New Brain Cells Erase Old Memories
For anyone fighting to save old memories, a fresh crop of brain cells may be the last thing they need. Research published today in Science suggests that newly formed neurons in the hippocampus — an area of the brain involved in memory formation — could dislodge previously learned information1. The work may provide clues as to why childhood memories are so difficult to recall.
“The finding was very surprising to us initially. Most people think new neurons mean better memory,” says Sheena Josselyn, a neuroscientist who led the study together with her husband Paul Frankland at the Hospital for Sick Children in Toronto, Canada.
Humans, mice and several other mammals grow new neurons in the hippocampus throughout their lives — rapidly at first, but more and more slowly with age. Researchers have previously shown that boosting neural proliferation before learning can enhance memory formation in adult mice2, 3. But the latest study shows that after information is learned, neuron growth can degrade those memories.

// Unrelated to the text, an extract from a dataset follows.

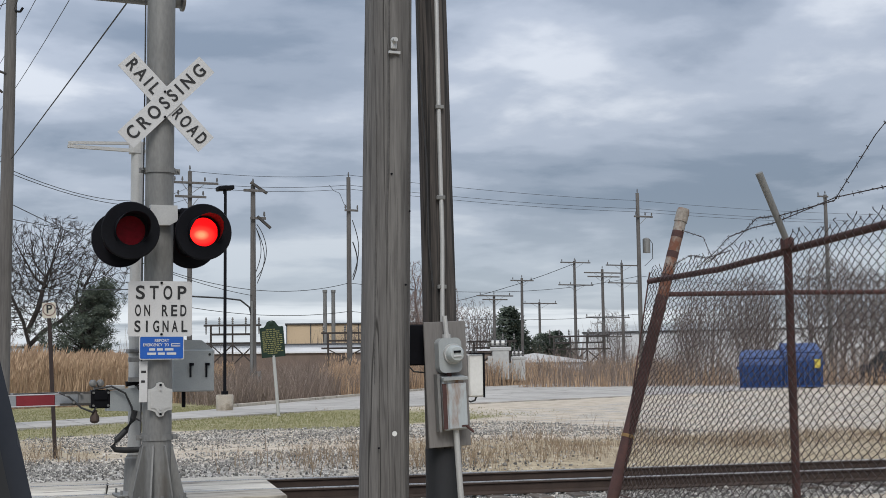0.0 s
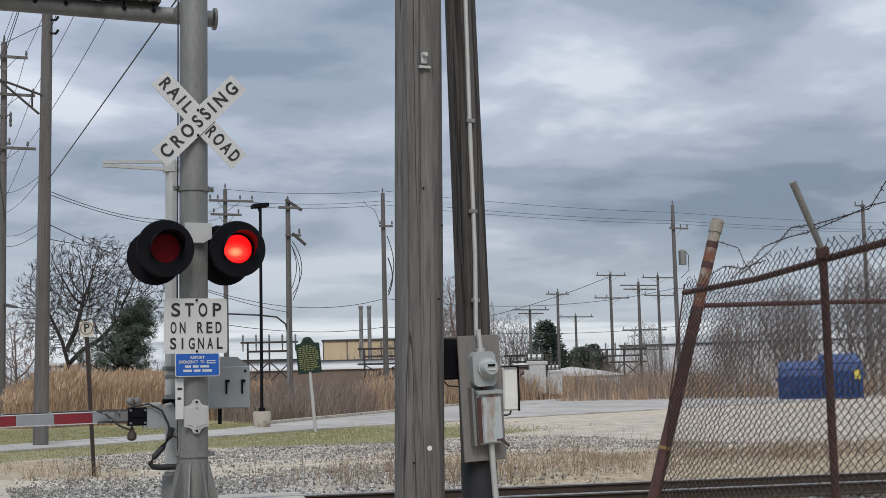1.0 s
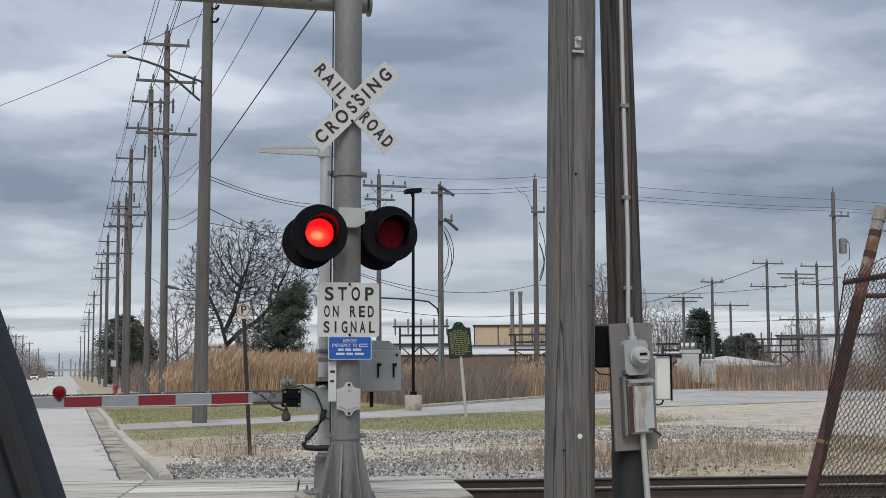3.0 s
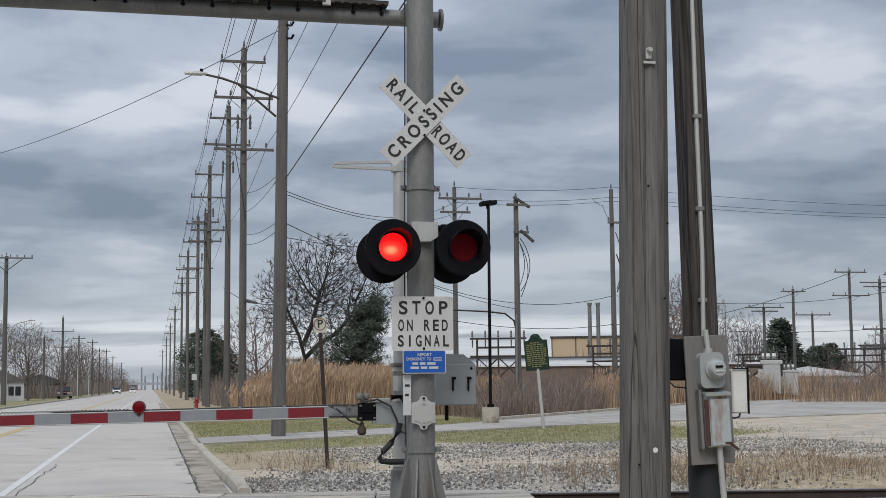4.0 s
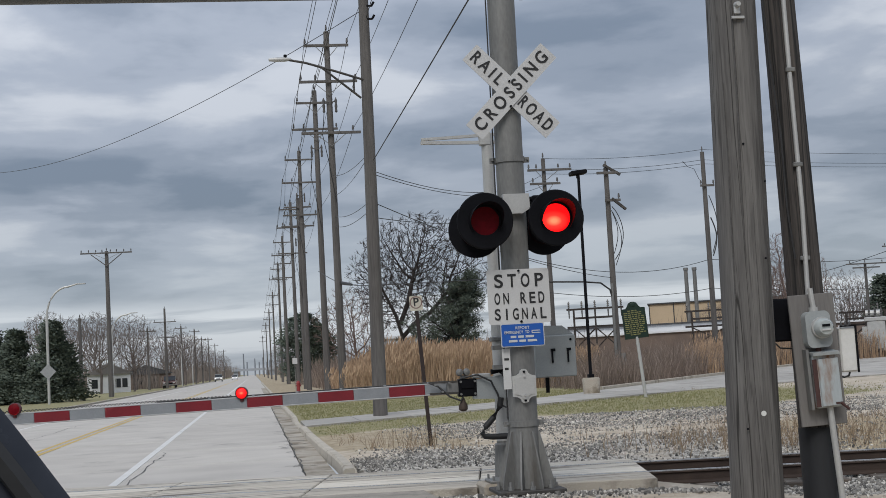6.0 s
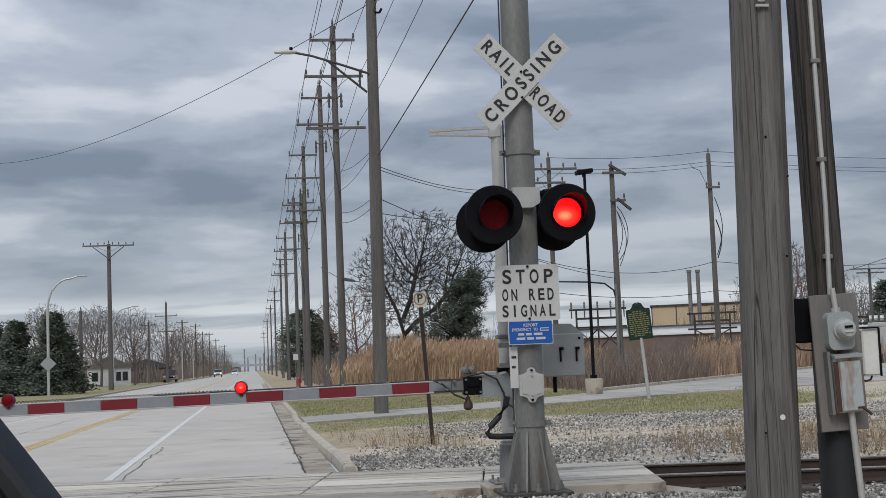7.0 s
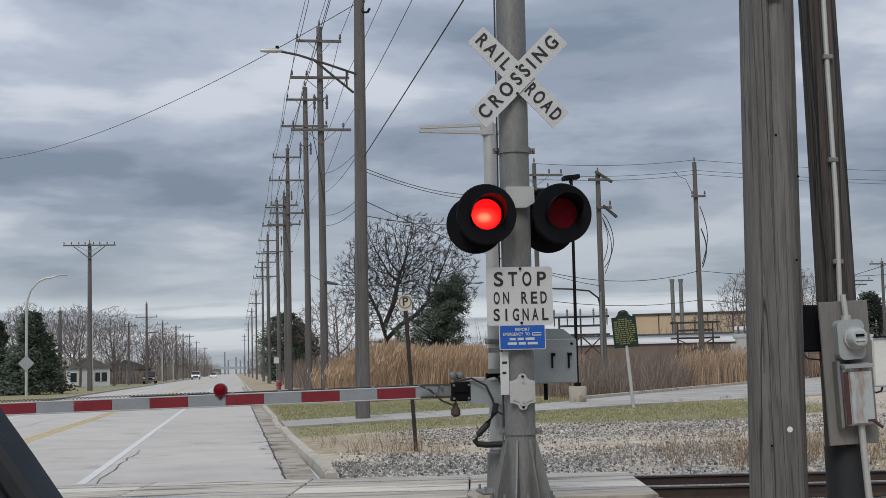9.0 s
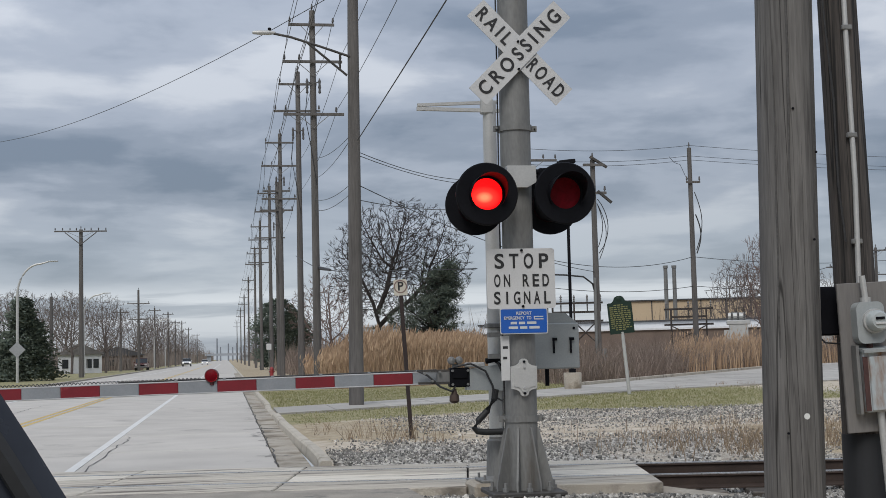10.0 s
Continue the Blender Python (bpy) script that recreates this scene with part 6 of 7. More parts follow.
def grown_tree(at, trunks, crowns, seed, label, n=900, step=0.32, kill=0.5, reach=2.6, tip=0.012, twigs=3, group="", material=None, power=2.35, rise=0.12, rz=0):
    """A bare tree whose limbs grow towards points strewn through the crown, thickening towards the trunk.
    trunks: lists of points from the foot upward; crowns: (centre, radii, share) of the egg-shaped masses to be filled."""
    rnd = random.Random(seed)
    pos, par = [], []
    for path in trunks:
        last = -1
        for a, b in zip(path, path[1:]):
            a, b = Vector(a), Vector(b)
            k = max(1, round((b - a).length / step))
            for q in range(0 if last < 0 else 1, k + 1):
                pos.append(a.lerp(b, q / k))
                par.append(last)
                last = len(pos) - 1
    count = [0] * len(pos)
    want = []
    for c, r, share in crowns:
        made = 0
        while made < n * share:
            v = Vector((rnd.gauss(0, 1), rnd.gauss(0, 1), rnd.gauss(0, 1))).normalized() * rnd.random() ** 0.42
            want.append((c[0] + v.x * r[0], c[1] + v.y * r[1], c[2] + v.z * r[2]))
            made += 1
    A = np.array(want)
    near = np.full(len(A), 1e9)
    own = np.zeros(len(A), int)
    new_from = 0
    for _ in range(90):
        P = np.array([tuple(p) for p in pos[new_from:]])
        if len(P):
            dist = np.linalg.norm(A[:, None, :] - P[None, :, :], axis=2)
            k = dist.argmin(axis=1)
            best = dist[np.arange(len(A)), k]
            closer = best < near
            near[closer], own[closer] = best[closer], k[closer] + new_from
        keep = near > kill
        A, near, own = A[keep], near[keep], own[keep]
        if not len(A):
            break
        lim = reach if (near < reach).any() else near.min() + 0.3
        new_from = len(pos)
        pull = {}
        full = np.array([count[o] >= 3 for o in own])
        near[full & (near < lim)] = 0
        for i in np.nonzero((near < lim) & ~full)[0]:
            d = Vector(A[i]) - pos[own[i]]
            pull[own[i]] = pull.get(own[i], Vector()) + d.normalized()
        for i in sorted(pull):
            d = pull[i].normalized()
            if par[i] >= 0:
                d += 0.45 * (pos[i] - pos[par[i]]).normalized()
            d = (d + Vector((rnd.gauss(0, 0.12), rnd.gauss(0, 0.12), rise + rnd.gauss(0, 0.1)))).normalized()
            pos.append(pos[i] + d * step)
            par.append(int(i))
            count.append(0)
            count[i] += 1
        if len(pos) > 9000:
            break
    kids = [[] for _ in pos]
    for i, p in enumerate(par):
        if p >= 0:
            kids[p].append(i)
    rad = [0.0] * len(pos)
    for i in range(len(pos) - 1, -1, -1):
        rad[i] = max(tip, sum(rad[k] ** power for k in kids[i]) ** (1 / power)) if kids[i] else tip
    wood, fine = S(), S()
    starts = [i for i, p in enumerate(par) if p < 0]
    while starts:
        i = starts.pop()
        chain, rr = [], []
        if par[i] >= 0:
            chain.append(pos[par[i]])
            rr.append(rad[i])
        while True:
            chain.append(pos[i])
            rr.append(rad[i])
            if not kids[i]:
                break
            ks = sorted(kids[i], key=lambda k: -rad[k])
            starts += ks[1:]
            i = ks[0]
        d = (chain[-1] - chain[-2]).normalized() if len(chain) > 1 else Vector((0, 0, 1))
        for _ in range(twigs):
            e = (d + Vector((rnd.gauss(0, 0.4), rnd.gauss(0, 0.4), rnd.gauss(0.15, 0.3)))).normalized()
            b = chain[-1] + e * step * rnd.uniform(0.5, 1.1)
            fine.tube([chain[-1], b, b + (e + Vector((0, 0, 0.35))).normalized() * step * rnd.uniform(0.4, 0.9)], [tip * 0.85, tip * 0.75, tip * 0.5], 3)
        if len(chain) > 1:
            (wood if rr[0] > tip * 3.5 else fine).tube(chain, rr, 6 if rr[0] > tip * 3.5 else 3)
    t = thing("bare_tree", label, "tree", at, rz, group)
    part("trunk", wood, material or BARK, t, smooth=True)
    tagged(part("crown", fine, material or BARK, t, "tangle of bare twigs"), kind="stuff")
    return t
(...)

Although seemingly counterintuitive, the disruptive role of these neurons makes some sense, says Josselyn. She notes that some theoretical models have predicted such an effect4. “More neurons increase the capacity to learn new memories in the future,” she says. “But memory is based on a circuit, so if you add to this circuit, it makes sense that it would disrupt it.” Newly added neurons could have a useful role in clearing old memories and making way for new ones, says Josselyn.
Forgetting curve
The researchers tested newborn and adult mice on a conditioning task, training the animals to fear an environment in which they received repeated electric shocks. All the mice learned the task quickly, but whereas infant mice remembered the negative experience for only one day after training, adult mice retained the negative memory for several weeks.
This difference seems to correlate with differences in neural proliferation. Josselyn and her team were able to enhance memory persistence in newborn mice by genetically and chemically suppressing growth of new neurons after learning. And in adult mice, four to six weeks of regular exercise — an activity known to promote neuron proliferation — reduced the persistence of previously learned fear.
The genetic and chemical manipulations cannot be applied readily to humans, so the findings will be difficult to pursue in people, says Josselyn. But both mice and humans have ‘infantile amnesia’, or pronounced forgetting of early life experiences. Josselyn says that rapid neurogenesis in many young animals could help to explain the phenomenon across species.
The researchers also examined learned fear in guinea pigs and in Chilean rodents called degus — both of which have longer gestation periods than mice, and correspondingly reduced brain growth after birth. Baby degus and guinea pigs do not have infantile amnesia, but the researchers were able to mimic its effects in the animals through exercise or drugs that promote neuron growth.
“It’s incredibly impressive. They covered everything from genetic and pharmacological interventions, to behavioral interventions, to cross-species comparisons,” says Karl Deisseroth, a neuroscientist at Stanford University in California who is collaborating with the group on a separate project but did not contribute to the current study. Deisseroth, who in 2005 published the computational model Josselyn alludes to4, says he is excited to see strong experimental validation of the idea nearly ten years later.
Amar Sahay, a neuroscientist at Massachusetts General Hospital in Boston, says that most previous work, including his own, has focused on the effects of neurogenesis before memory formation. The latest work, by examining what happens after learning, paints a more complete picture of the relationship between neurogenesis and long-term memory management. “It’s a very exciting study,” says Sahay.